Hace dos meses un joven recibió, en medio de una congregación nocturna, un tijeretazo en la cabeza que finalmente le provocó el fallecimiento.
Unas semanas después otro hombre lozano fue atacado con un «pincho» por cierto conocido para «saldar cuentas» y tal agresión terminó de la peor manera: la muerte.
No es menester publicar aquí las crónicas rojas sobre lamentables homicidios —tan empleadas en otros lares—, sino invitar a la meditación más profunda, que rebase estos hechos puntuales.

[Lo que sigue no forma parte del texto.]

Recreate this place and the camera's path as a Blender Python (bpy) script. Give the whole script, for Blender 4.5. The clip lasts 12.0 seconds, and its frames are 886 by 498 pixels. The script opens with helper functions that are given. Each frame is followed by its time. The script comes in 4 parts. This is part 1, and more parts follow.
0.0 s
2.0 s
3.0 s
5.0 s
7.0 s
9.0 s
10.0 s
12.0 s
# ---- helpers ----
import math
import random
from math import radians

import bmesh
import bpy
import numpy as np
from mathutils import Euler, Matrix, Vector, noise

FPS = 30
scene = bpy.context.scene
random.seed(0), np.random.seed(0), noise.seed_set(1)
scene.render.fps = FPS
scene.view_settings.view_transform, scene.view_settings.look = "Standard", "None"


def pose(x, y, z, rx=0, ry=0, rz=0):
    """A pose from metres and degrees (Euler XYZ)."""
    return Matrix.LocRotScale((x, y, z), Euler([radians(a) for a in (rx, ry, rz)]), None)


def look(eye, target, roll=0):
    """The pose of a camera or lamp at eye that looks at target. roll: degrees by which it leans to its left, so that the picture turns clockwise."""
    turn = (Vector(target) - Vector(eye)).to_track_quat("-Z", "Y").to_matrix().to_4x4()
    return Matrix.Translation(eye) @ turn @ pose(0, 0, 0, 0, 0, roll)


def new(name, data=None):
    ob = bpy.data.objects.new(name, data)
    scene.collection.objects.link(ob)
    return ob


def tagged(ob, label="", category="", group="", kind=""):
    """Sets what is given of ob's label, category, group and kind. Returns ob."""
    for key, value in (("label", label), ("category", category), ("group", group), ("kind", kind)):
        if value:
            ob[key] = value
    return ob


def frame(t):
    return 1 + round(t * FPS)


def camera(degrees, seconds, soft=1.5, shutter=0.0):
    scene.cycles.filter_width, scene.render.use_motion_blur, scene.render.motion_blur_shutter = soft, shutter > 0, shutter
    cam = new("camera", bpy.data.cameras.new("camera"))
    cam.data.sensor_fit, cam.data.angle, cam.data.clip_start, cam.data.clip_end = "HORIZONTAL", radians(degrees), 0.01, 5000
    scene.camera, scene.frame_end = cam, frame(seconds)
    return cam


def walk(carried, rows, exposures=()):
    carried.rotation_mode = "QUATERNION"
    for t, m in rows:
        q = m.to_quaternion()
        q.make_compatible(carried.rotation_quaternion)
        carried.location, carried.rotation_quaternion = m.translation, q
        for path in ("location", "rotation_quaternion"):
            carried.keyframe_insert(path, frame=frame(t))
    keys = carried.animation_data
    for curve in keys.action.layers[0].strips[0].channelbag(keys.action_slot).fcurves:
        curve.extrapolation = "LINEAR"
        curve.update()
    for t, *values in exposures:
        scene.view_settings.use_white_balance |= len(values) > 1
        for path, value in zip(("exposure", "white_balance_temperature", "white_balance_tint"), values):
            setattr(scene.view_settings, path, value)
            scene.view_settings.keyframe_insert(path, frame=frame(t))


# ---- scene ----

Cierto que acontecimientos de este tipo no ocurren cada jornada en nuestro entorno, pero también resulta una verdad innegable que en los últimos tiempos escuchamos con mayor frecuencia historias de heridas, cuchillos y sangre, ajenas a la tranquilidad que nos ha elevado como nación.
Hace cinco años, en un comentario publicado en Juventud Rebelde sobre este tema, se exponía que la frase de «ya nadie se faja a los piñazos», extendida a lo largo de nuestra geografía, debía servirnos como alerta sobre situaciones vinculadas al empleo de armas blancas, pero desde entonces no parece que los objetos cortantes se hayan ido para siempre.
Aunque vivamos en una de las sociedades con más paz del planeta, elogiada por doquier, no deberíamos ponernos orejeras frente a los ejemplos mencionados y otros similares, ni tampoco creer que ese sosiego permanecerá inalterable con el galopar del almanaque.
Siempre duele saber que una persona no regresó a su hogar una noche de teórico esparcimiento, porque un semejante decidió agredirla con un puñal, muchas veces ante los ojos estupefactos de la multitud. Duele mucho más cuando la víctima es un ser cuya edad está cargada de sueños e ilusiones.
Sería un yerro tremendo pensar que es un solo «factor» el que debe contener esta tendencia. No son los órganos policiales los únicos implicados en un asunto tan espinoso y profundo. Como también sería una pifia creer que reformando legislaciones tendremos la solución definitiva, aunque tal vez se necesiten medidas más drásticas contra la «sola tenencia» de armas blancas y la policía tenga que enseñar más reciedumbre.
De todas maneras, siempre tendremos que mirar el alcance de la familia, la escuela y otras instituciones. ¿Hemos analizado seriamente el consumo cultural de los jóvenes? ¿Hemos estudiado, con rigor científico, las causas de la violencia o los patrones de nuestros adolescentes y muchachos, inmersos en un cúmulo de series, juegos y audiovisuales en los que la agresión se enlata de mil modos y maneras?
No son pocos los padres que, por el trabajo diario, el estrés, las complejidades hogareñas y otras causas aparentemente «justificadas», no se imaginan qué lugares frecuentan sus hijos, con quiénes andan, a veces ni siquiera a qué hora retornan de la calle.
Por eso, resulta importante que hablemos en nuestros medios y plataformas virtuales de estos asuntos, con sus repercusiones, orígenes, complejidades. Al fin y al cabo, la vida de los seres humanos está por encima de todo y nunca debe pender de una tijera o un inventado puñal.